Technology Era’s Effect On Education
“Back in the day,” as my wife likes to say, when she and I were in high school, there were usually only two tracks of study, “Vocational” and “College Prep.”
The descriptive titles may have varied from school to school or era to era, but in any case, the implications were brutally clear:
“College Prep” meant you were smart enough to go to college, and “Vocational” meant you weren’t so smart … or at least your career counselor didn’t think you were.
Actually, being smart or not-so-smart sometimes had little to do with it. It also depended on the stability of your home life; your parents’ expectations and how much value they placed upon reading and academic success; the group of friends you fell in with; your early childhood education; the talent and enthusiasm of your teachers over the years; your achievements in sports or extra curricular activities; and often just dumb luck.

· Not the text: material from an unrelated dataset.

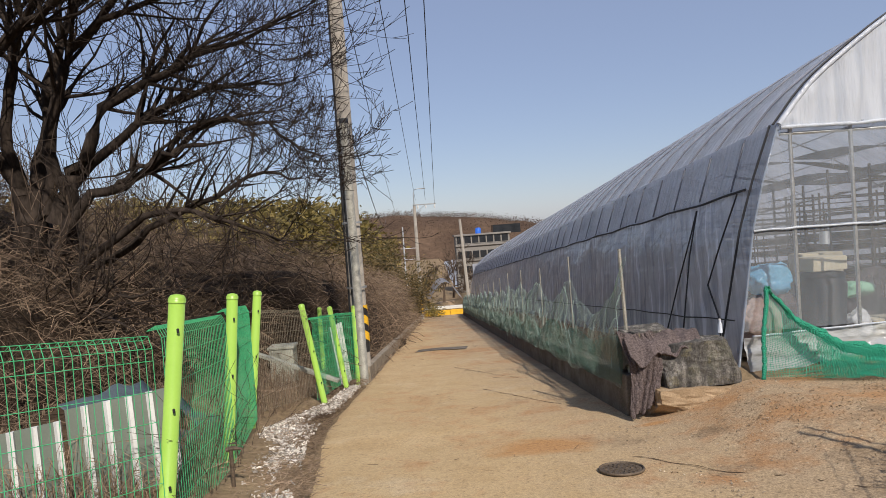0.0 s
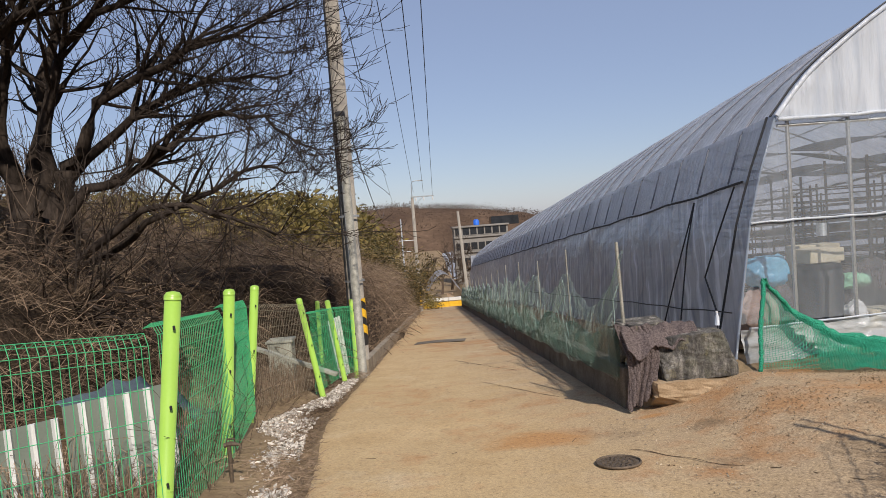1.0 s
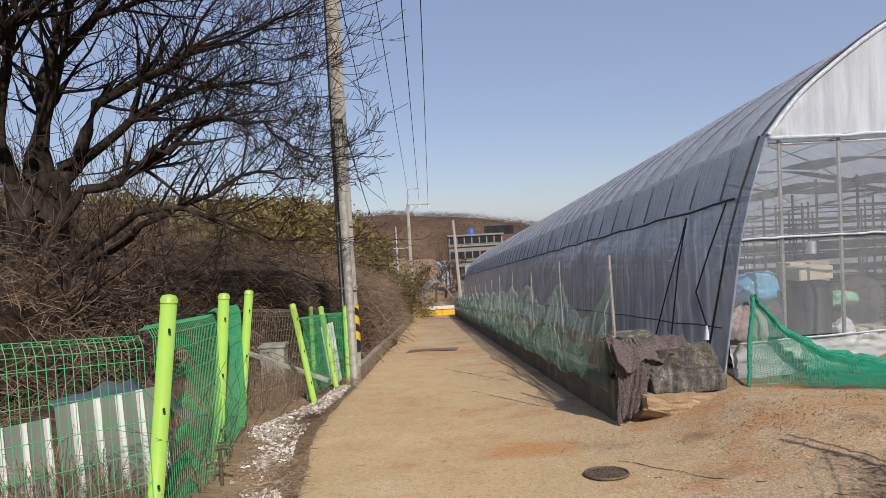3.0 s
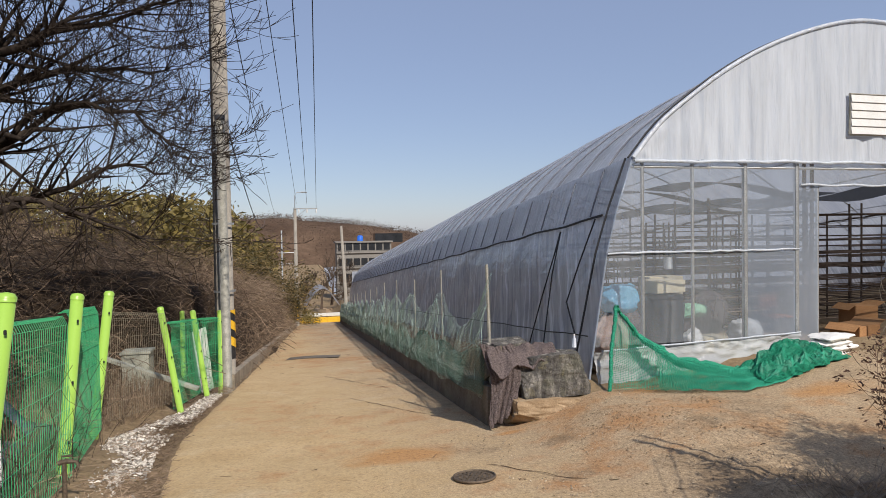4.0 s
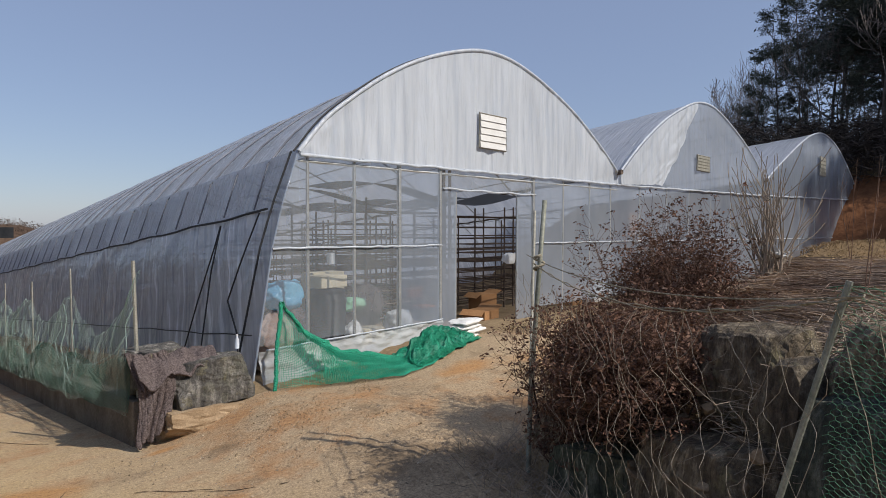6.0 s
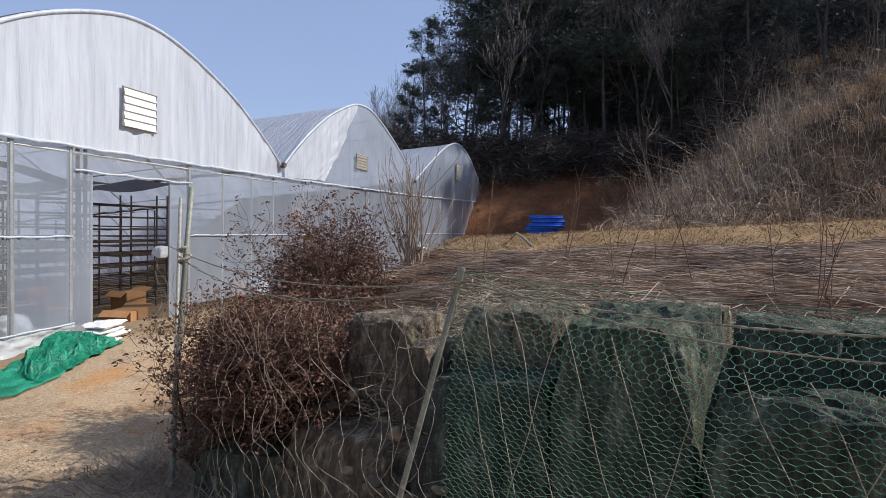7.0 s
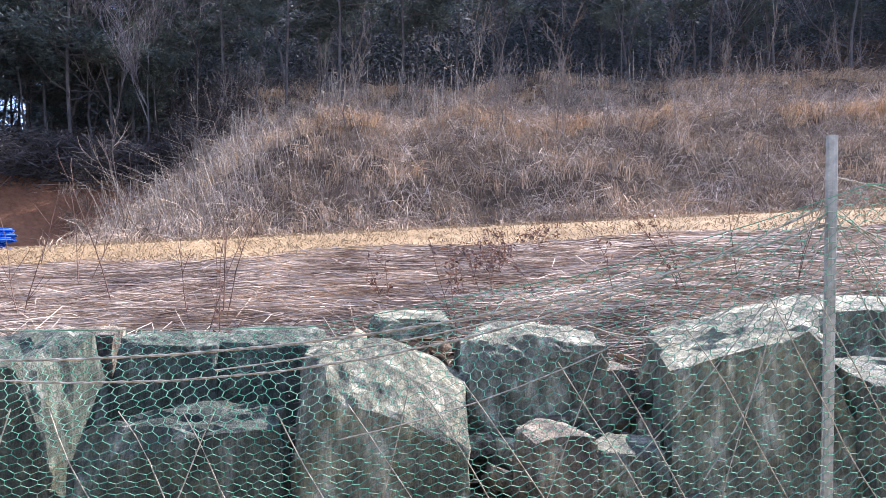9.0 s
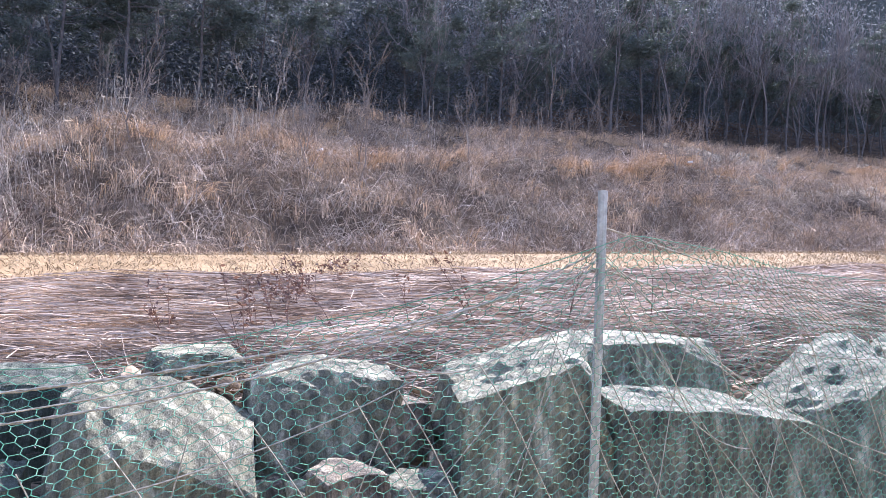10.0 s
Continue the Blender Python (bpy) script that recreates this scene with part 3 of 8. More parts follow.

And who doesn’t love a story about the cruel honesty of the teacher who said: “College! You might as well give up on that pipedream right now, Missy.”
And then “Missy,” her determination steeled by anger and hurt feelings, goes on to graduate from college with honors just to prove to that teacher she could.
This past weekend, my eyes were blown open by how much things have changed.
As my eldest son in Kamuela on Hawaii island completed the most critical stage of his midlife career change (from teaching to nursing) by achieving his associate degree in nursing from UHHilo — with honors, no less! — I was so proud of him and his family (his wife and two boys had to take up the slack these past two years).
There was no way I could not attend that graduation ceremony held in the same venue as Merrie Monarch.
Not only were there the long-winded letters of “congratulations” from state politicians (how they drone on), but also students were awarded not only associate degrees in nursing, but also in automotive mechanics and technology, electrical installations and maintenance technology, business technology, marketing, culinary arts (the teaching staff all wore their tall, white chef hats), accounting, hospitality and tourism, electronics technology, auto-body repair and painting, Hawaiian lifestyles, agroforestry management, administration of justice, information technology, fire science and early childhood education.
Technology has changed the complexion of what used to be simple, mundane areas of our lives.
Remember when you could look under the hood of your car and see the ground? Probably no other body of knowledge and the associated “diagnostic” skills (aka trouble- shooting) have changed as much as automotive technology and mechanics — a metaphor for the constantly increasing technology in all spheres.
And what better place than Hawaii to have a depth of knowledge in hospitality and tourism? That expertise economic sustenance. The same could be said for culinary arts, a more defined aspect of the hospitality business.
Administration of justice and fire science will make for a more capable and professional corps of first responders, to everyones benefit.
Gone are the days when the choice was between “College Prep” and “Vocational” (wood shop, typing, auto mechanics and body repair). In the technological society in which we now thrive, the ol’ hollow excuse, “I woulda gotten into MIT (or Princeton or Harvard) if my shop teacher hadn’t had it in for me” may be getting more believable all the time.